Ebenezer
Scrooge is a
miserly businessman. He treats his clerk Bob Crachit
badly, he refuses to help the poor and miserable, and he
hates Christmas. "Humbug!" he calls it, but at night
on Christmas Eve he is visited by the ghost of
his late partner
Jacob Marley, who warns him to change.
The
Ghost of Christmas Past is the next visitor. He takes Scrooge
back to times long past, back to his schooldays and to
Christmases he enjoyed when young, showing him
merriment,
feasting and kindness.
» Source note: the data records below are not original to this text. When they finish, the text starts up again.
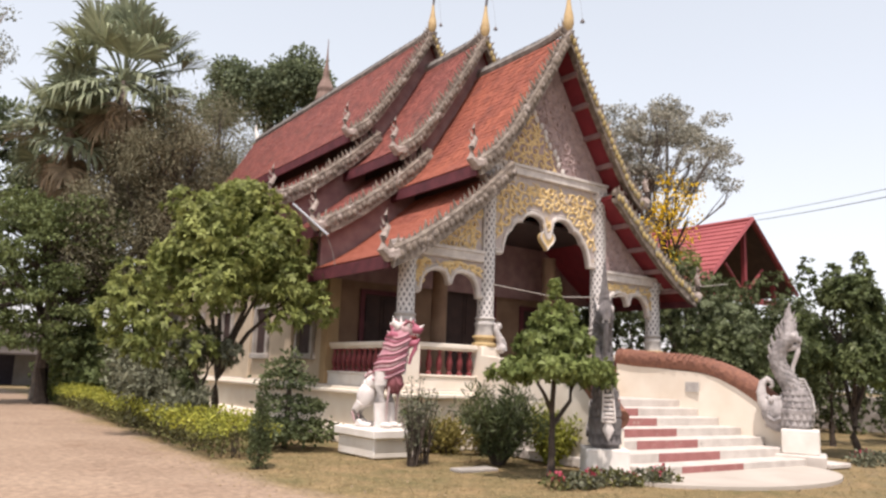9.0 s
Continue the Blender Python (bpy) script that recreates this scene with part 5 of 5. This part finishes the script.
# flower bed at the stair foot
g = random.Random(9)
for i in range(16):
    q = i / 15
    x, y = 7.9 + 2.2 * q + g.uniform(-0.15, 0.15), 8.30 - 0.25 * q + g.uniform(-0.15, 0.15)
    t = thing("flower_plant", "low bedding plant with pink blossoms by the stairs", "plant", (x, y, 0), "flower bed")
    h = g.uniform(0.12, 0.22)
    tagged(part("leaves", leaf_mesh("leaves", [(0, 0, h * 0.5, 0.17, 0.17, h * 0.6)], 100, 0.09, M_LEAFGREY if i % 2 else M_HEDGELOW, 70 + i, -0.6), None, t), kind="stuff")
    if i % 3 == 0:
        tagged(part("blossoms", leaf_mesh("blossoms", [(0, 0, h + 0.03, 0.12, 0.12, 0.05)], 26, 0.055, M_PINKFLOWER, 90 + i, -0.3, 1.2), None, t), kind="stuff")
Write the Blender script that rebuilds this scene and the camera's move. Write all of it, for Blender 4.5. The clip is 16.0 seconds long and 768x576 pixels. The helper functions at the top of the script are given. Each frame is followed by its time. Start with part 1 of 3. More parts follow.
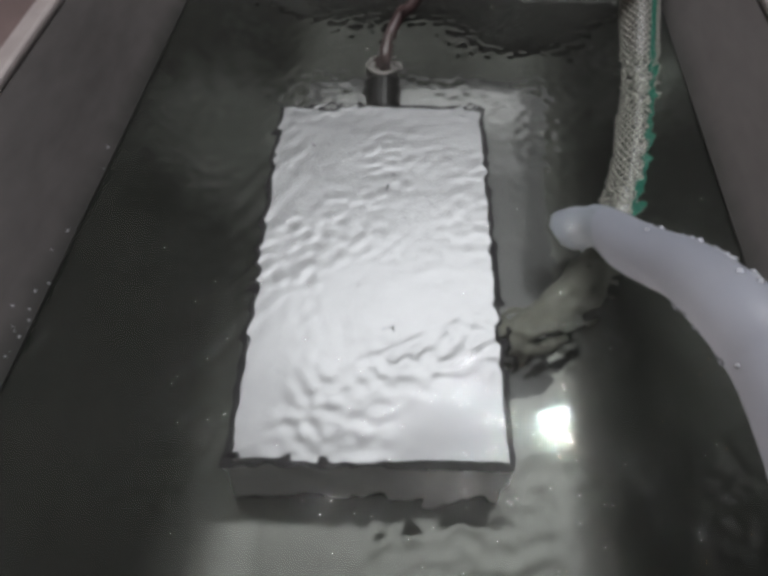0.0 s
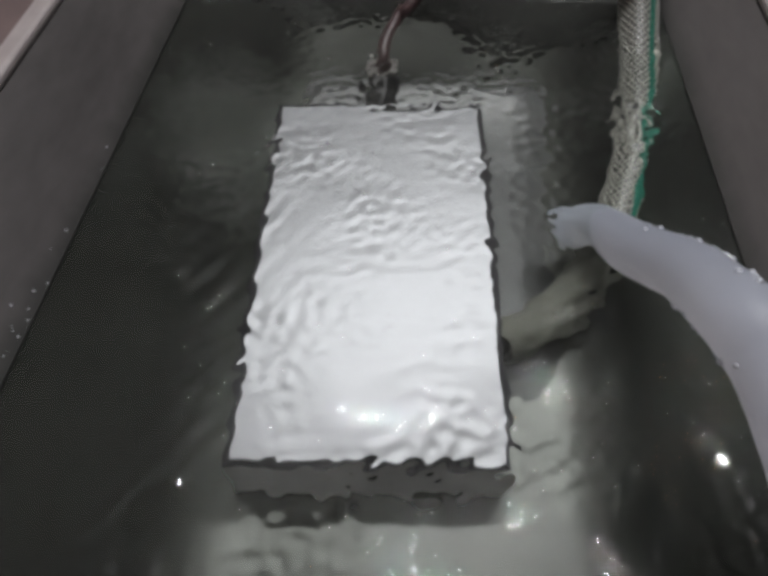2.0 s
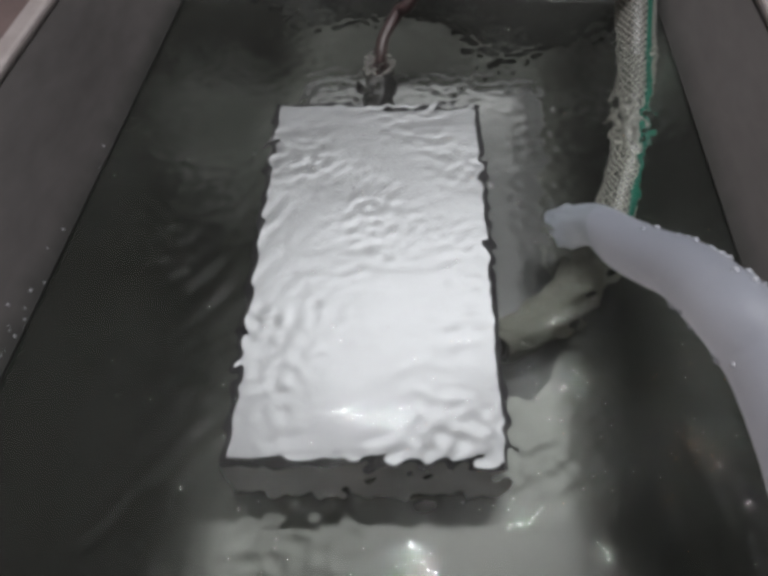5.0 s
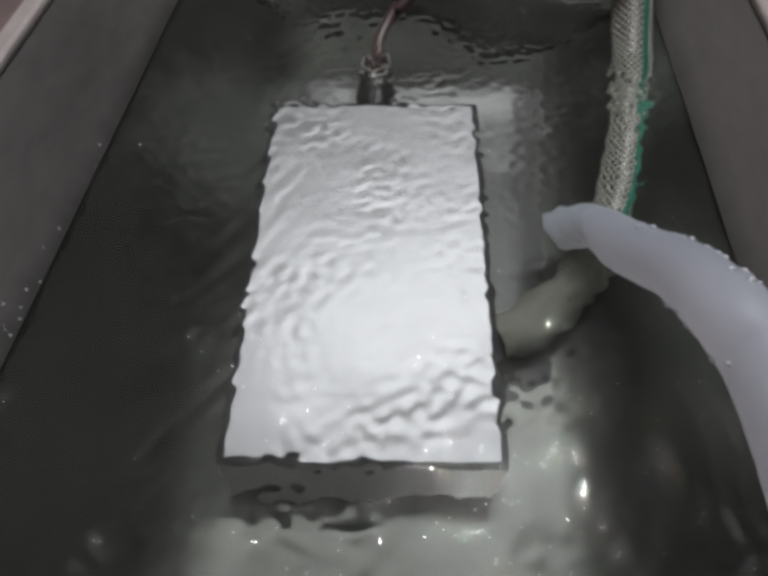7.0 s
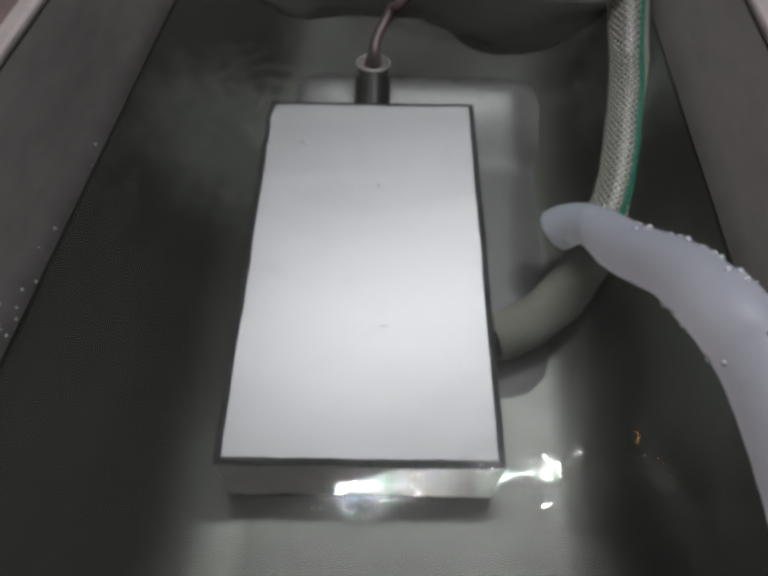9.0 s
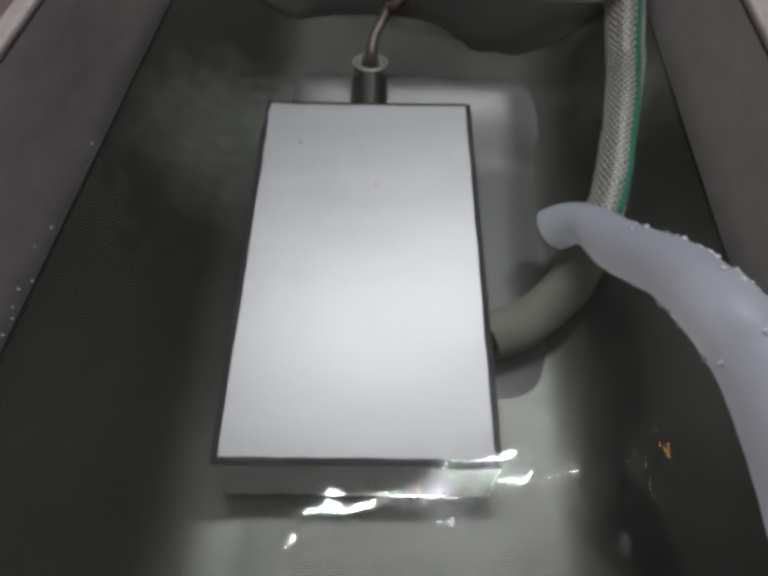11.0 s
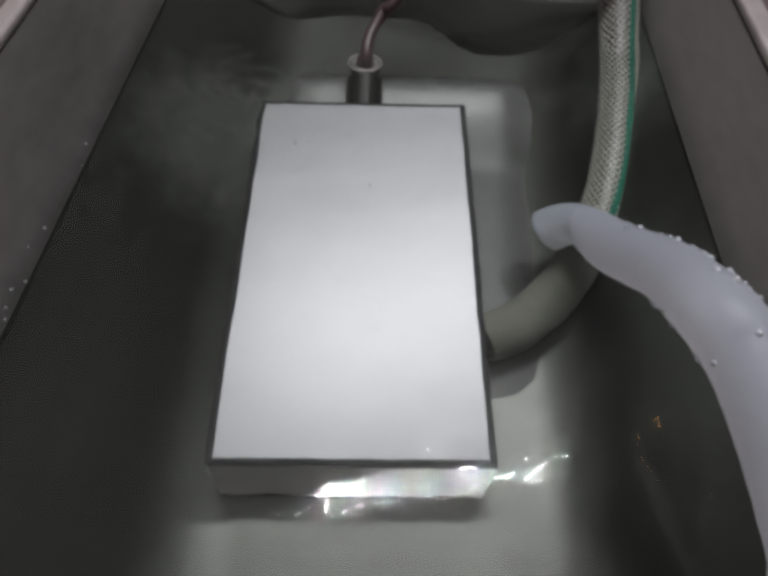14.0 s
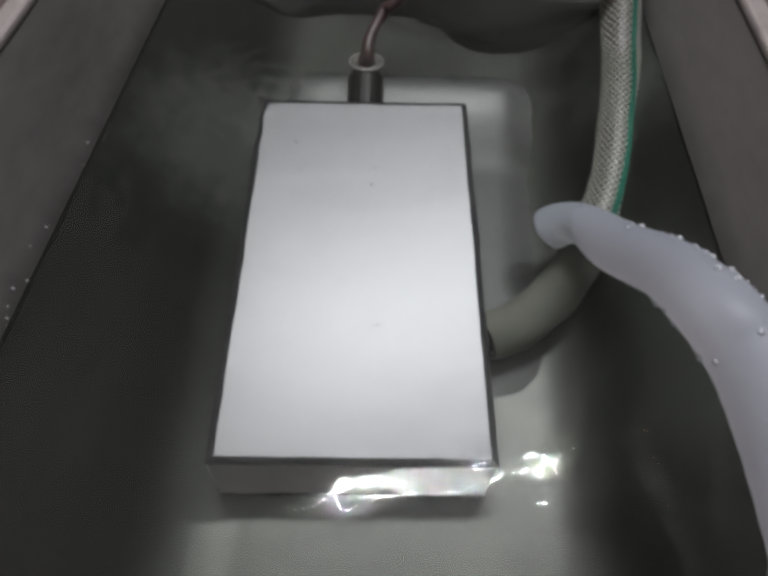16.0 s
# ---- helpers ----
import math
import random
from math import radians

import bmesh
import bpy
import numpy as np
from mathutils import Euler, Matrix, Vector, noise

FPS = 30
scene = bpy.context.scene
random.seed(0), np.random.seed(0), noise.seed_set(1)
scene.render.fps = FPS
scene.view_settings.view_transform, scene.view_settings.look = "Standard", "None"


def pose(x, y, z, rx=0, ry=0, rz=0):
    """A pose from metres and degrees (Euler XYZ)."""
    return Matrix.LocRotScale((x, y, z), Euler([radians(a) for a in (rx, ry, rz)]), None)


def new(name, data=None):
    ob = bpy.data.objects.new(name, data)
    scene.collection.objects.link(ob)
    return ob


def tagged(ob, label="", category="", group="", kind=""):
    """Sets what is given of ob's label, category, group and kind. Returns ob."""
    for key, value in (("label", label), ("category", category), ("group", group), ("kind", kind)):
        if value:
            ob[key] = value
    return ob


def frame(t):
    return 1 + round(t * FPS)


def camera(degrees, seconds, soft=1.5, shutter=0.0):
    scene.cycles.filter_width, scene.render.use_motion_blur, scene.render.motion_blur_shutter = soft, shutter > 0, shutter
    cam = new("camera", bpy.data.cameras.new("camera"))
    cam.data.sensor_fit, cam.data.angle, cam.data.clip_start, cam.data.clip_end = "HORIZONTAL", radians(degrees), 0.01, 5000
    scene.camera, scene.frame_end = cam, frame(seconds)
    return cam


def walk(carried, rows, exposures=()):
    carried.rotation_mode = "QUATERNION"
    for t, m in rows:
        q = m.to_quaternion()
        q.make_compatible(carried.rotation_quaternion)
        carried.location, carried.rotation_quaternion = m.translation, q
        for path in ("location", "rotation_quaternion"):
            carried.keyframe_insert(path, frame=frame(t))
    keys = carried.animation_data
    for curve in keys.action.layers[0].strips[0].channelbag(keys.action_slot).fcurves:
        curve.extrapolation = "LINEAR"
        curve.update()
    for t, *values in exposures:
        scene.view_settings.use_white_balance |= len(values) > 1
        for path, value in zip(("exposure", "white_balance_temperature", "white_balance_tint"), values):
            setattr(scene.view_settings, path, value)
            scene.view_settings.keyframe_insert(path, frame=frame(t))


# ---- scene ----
cam = camera(62.2, 16.0, soft=4.2)
BASE = pose(0, 0, 0.21, 36.2, 0, 3.4)


def seen_from(turn, tilt):
    """The tripod's pose, turned about the camera's own upright and level axes, in degrees."""
    return BASE @ pose(0, 0, 0, tilt, turn, 0)


# seconds, turn and tilt of the slowly drifting camera
DRIFT = [(0.0, 1.63, 0.16), (1.0, 1.63, 0.15), (2.0, 1.54, 0.14), (3.0, 1.42, 0.13), (4.0, 1.34, 0.12), (6.5, 1.24, 0.0),
         (7.0, 1.02, 0.0), (7.5, 0.95, 0.03), (8.0, 0.99, 0.02), (8.5, 0.88, -0.01), (9.0, 0.74, 0.0), (11.5, 0.4, -0.05),
         (12.0, 0.31, -0.03), (12.5, 0.27, -0.01), (13.0, 0.18, 0.0), (13.5, 0.05, 0.0), (14.0, 0.0, 0.0), (15.0, 0.0, 0.0),
         (15.5, 0.03, -0.02), (16.0, 0.12, -0.1)]
walk(cam, [(t, seen_from(a, b)) for t, a, b in DRIFT], exposures=[(0.0, 0.0), (16.0, 0.0)])

# ---- light ----
world = bpy.data.worlds.new("world")
world.use_nodes = True
world.node_tree.nodes["Background"].inputs[0].default_value = (0.5, 0.55, 0.6, 1)
world.node_tree.nodes["Background"].inputs[1].default_value = 0.05
scene.world = world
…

But he also reminds him of the day when
Scrooge's fiancee broke up their
engagement.
This
supernatural appearance is followed by the Ghost of Christmas
Present, who comes to show Scrooge people enjoying their
humble
Christmases. Bob Cratchit's and Scrooge's nephew's families are
among them.
From
the
foldings of its robe this ghost then
brings forth two
wretched, miserable children, Want and Ignorance. Scrooge wants
them to be helped but the Ghost reminds him of his own words:
Are there no prisons? Are there no
workhouses?
The
last visitor of the night is the Ghost of Christmas
Yet to Come,
who offers
insights into a
hypothetical future which is
marked by the death of a
covetous old sinner and of Tiny Tim,
the beloved child of Bob Cratchit. Eventually Scrooge is
led to
a neglected graveyard and to one particular
grave ...
on the
stone of which he finds his own name.
Because
of what the ghosts
have taught him, Scrooge becomes a new man,
generous and
kindhearted ... and it was always said of him, that
he knew how
to keep Christmas well ... if any man alive
possessed that knowledge. May that be truly said of us, and all
of us!
And
so, as Tiny Tim observed: God Bless Us, Ever One!